Pero empecé a atar cabos y a sospechar que el aditivo en cuestión no debía provenir precisamente de la seda sino más bien de sus fabricantes, los gusanos de seda y más en concreto de sus crisálidas. Así pues, di la vuelta al bote y me puse a leer la composición del mejunje escrita en latinglish, la extraña jerga que, con todas las bendiciones legales, nos enchufan en los cosméticos, perfumes y productos de higiene personal poniendo en inglés los nombres de los ingredientes cuando se trata de productos químicos y en latín los procedentes de plantas, animales o minerales de origen natural, como el agua. El resultado es una extraña jeringonza que elude la obligación que sí tienen los alimentos o las medicinas de etiquetar su composición en el idioma oficial de cada país; pero por lo que se ve la Unión Europea, que se limitó a implementar la norma norteamericana en 1998, no está por la labor de hacerlo pese a que, paradójicamente, tras la salida de Gran Bretaña el inglés es ahora una lengua residual en su territorio, oficial tan sólo en Irlanda -unos cinco millones de habitantes- y cooficial en Malta -algo menos de medio millón-, lo que supone el 1,2% de la población total de la Unión. Pese a todo, la sombra británica sigue siendo alargada.

Vayamos al grano. Casi al final de la larga lista de ingredientes aparecía un Bombix mori extract que confirmó mis sospechas: Bombix mori es el nombre científico de la mariposa de la seda, y en consecuencia también de su larva -el gusano- y de su crisálida. Así pues, todo encajaba. Como es sabido, al entrar en la fase de crisálida el gusano teje un capullo de seda que le sirve de protección. Si no se interrumpe la metamorfosis al final de ésta la mariposa abre un túnel en el capullo y lo abandona, iniciando su breve vida como insecto adulto. Puesto que este proceso rompe los hilos de seda inutilizando el capullo, los criadores suelen hervirlos antes de la eclosión de la mariposa, matando a las crisálidas de modo que se pueda devanar sin problemas la seda.

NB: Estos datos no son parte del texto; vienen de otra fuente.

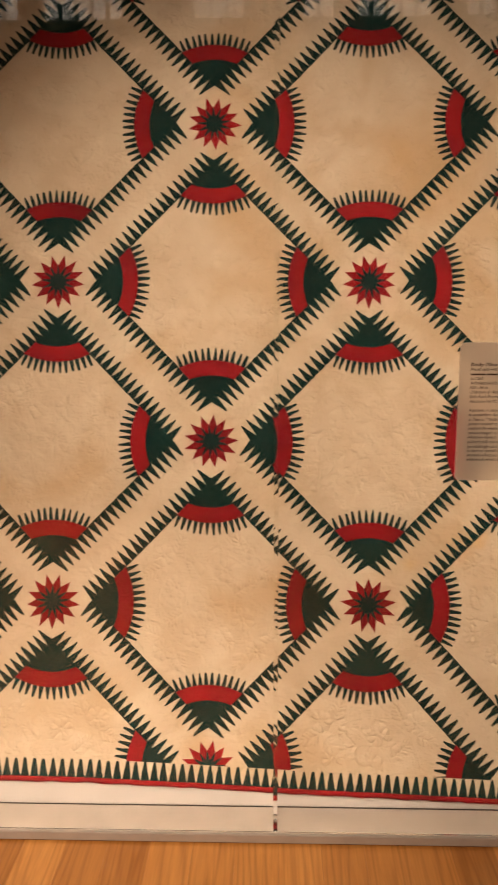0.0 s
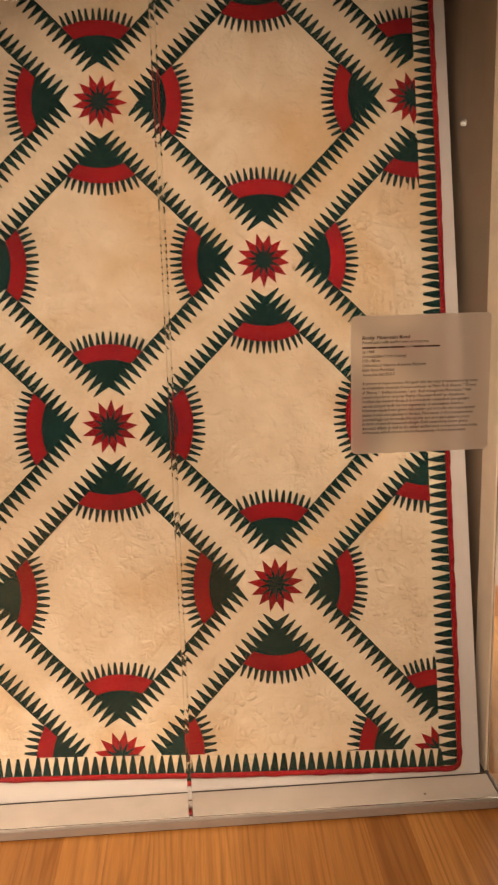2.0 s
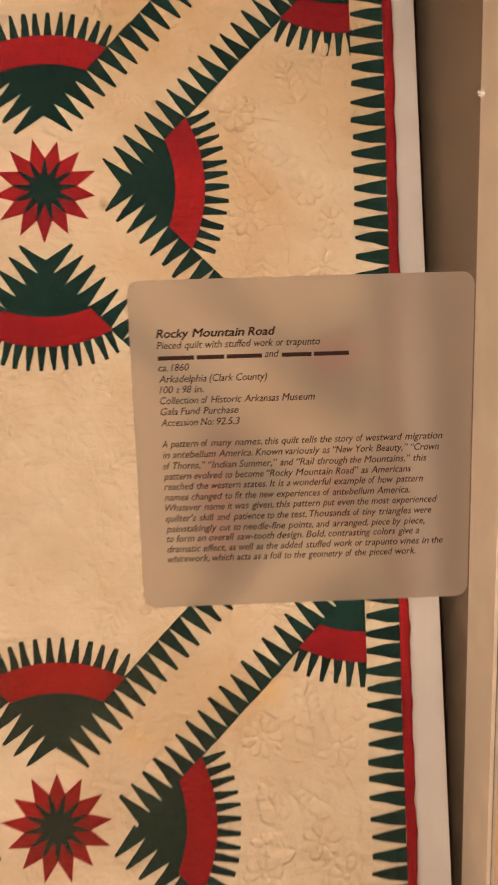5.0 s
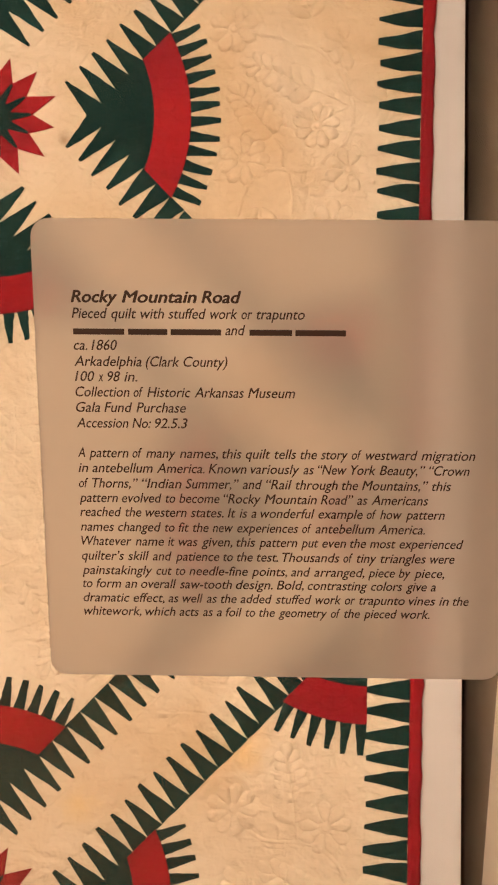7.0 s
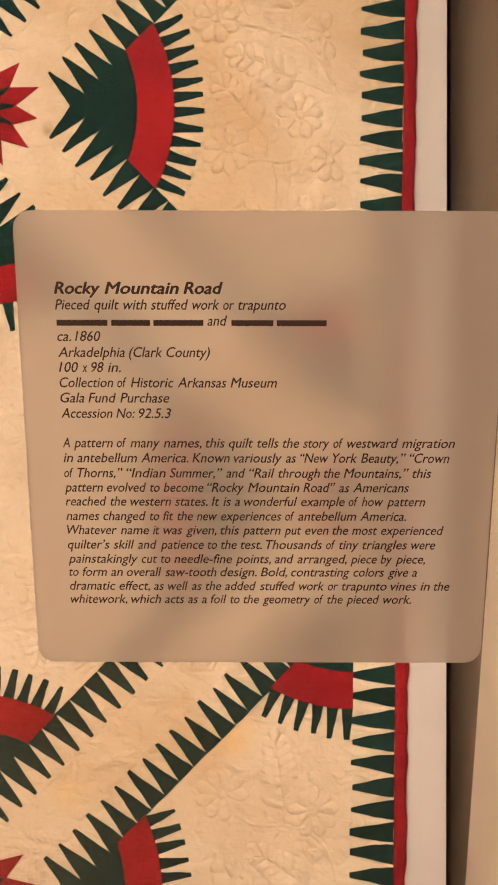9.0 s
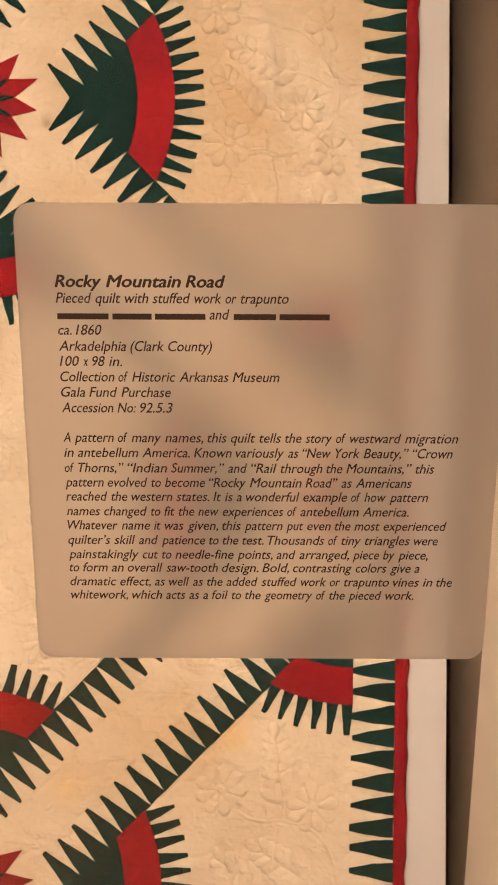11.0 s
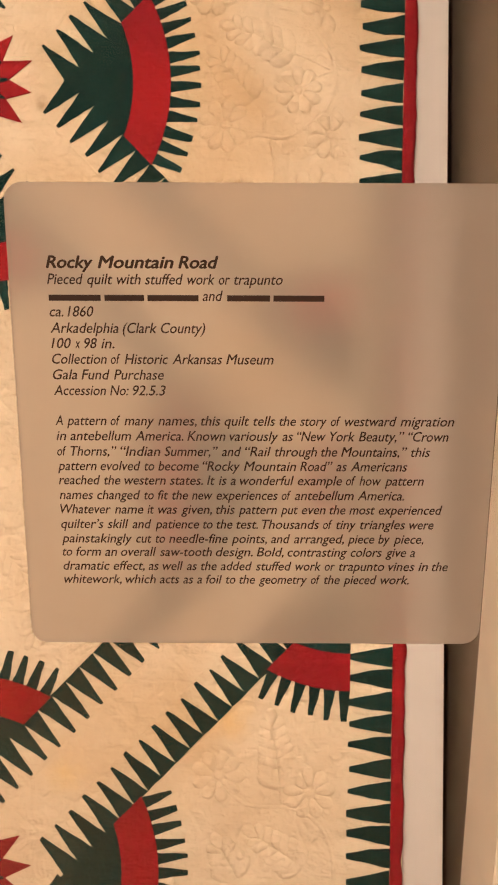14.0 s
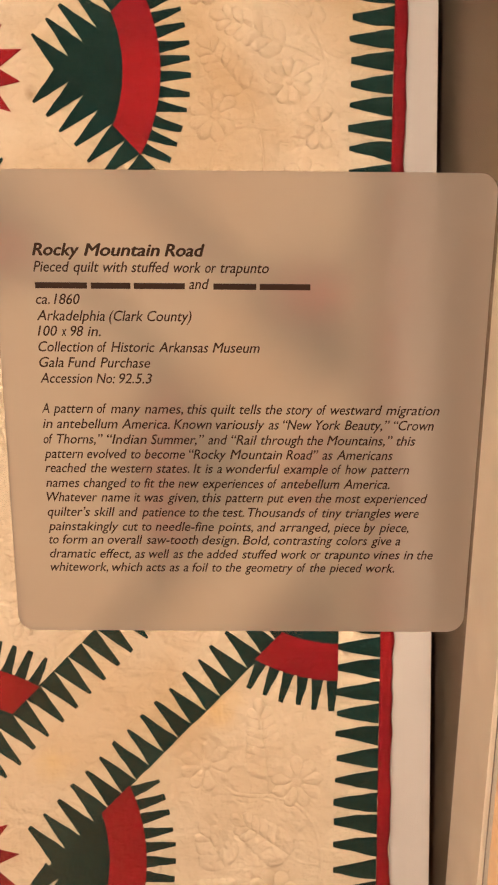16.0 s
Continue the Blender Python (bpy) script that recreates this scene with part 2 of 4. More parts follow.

¿Qué ocurre con las víctimas colaterales del proceso, es decir, las crisálidas hervidas? En algunos países orientales como Corea simplemente se las comen, mientras en China se usan en la llamada medicina tradicional que, a juzgar por muchos de los ingredientes usados en sus medicinas, cabe dudar que lo sea.

Aquí tampoco se tiran, convirtiéndolas en una harina utilizada para complemento de los piensos animales... y también, por lo que se ve, para los citados cosméticos, aunque yo no creo que usar harina de crisálidas se pueda anunciar como seda, al igual que si se pretendiera vender como extracto de miel un producto obtenido a partir de larvas de abeja desecadas y trituradas. Pero es lo que hay, y no las tengo todas conmigo de que no acaben utilizando extractos de insectos como aditivo en alimentos humanos... sin advertirlo.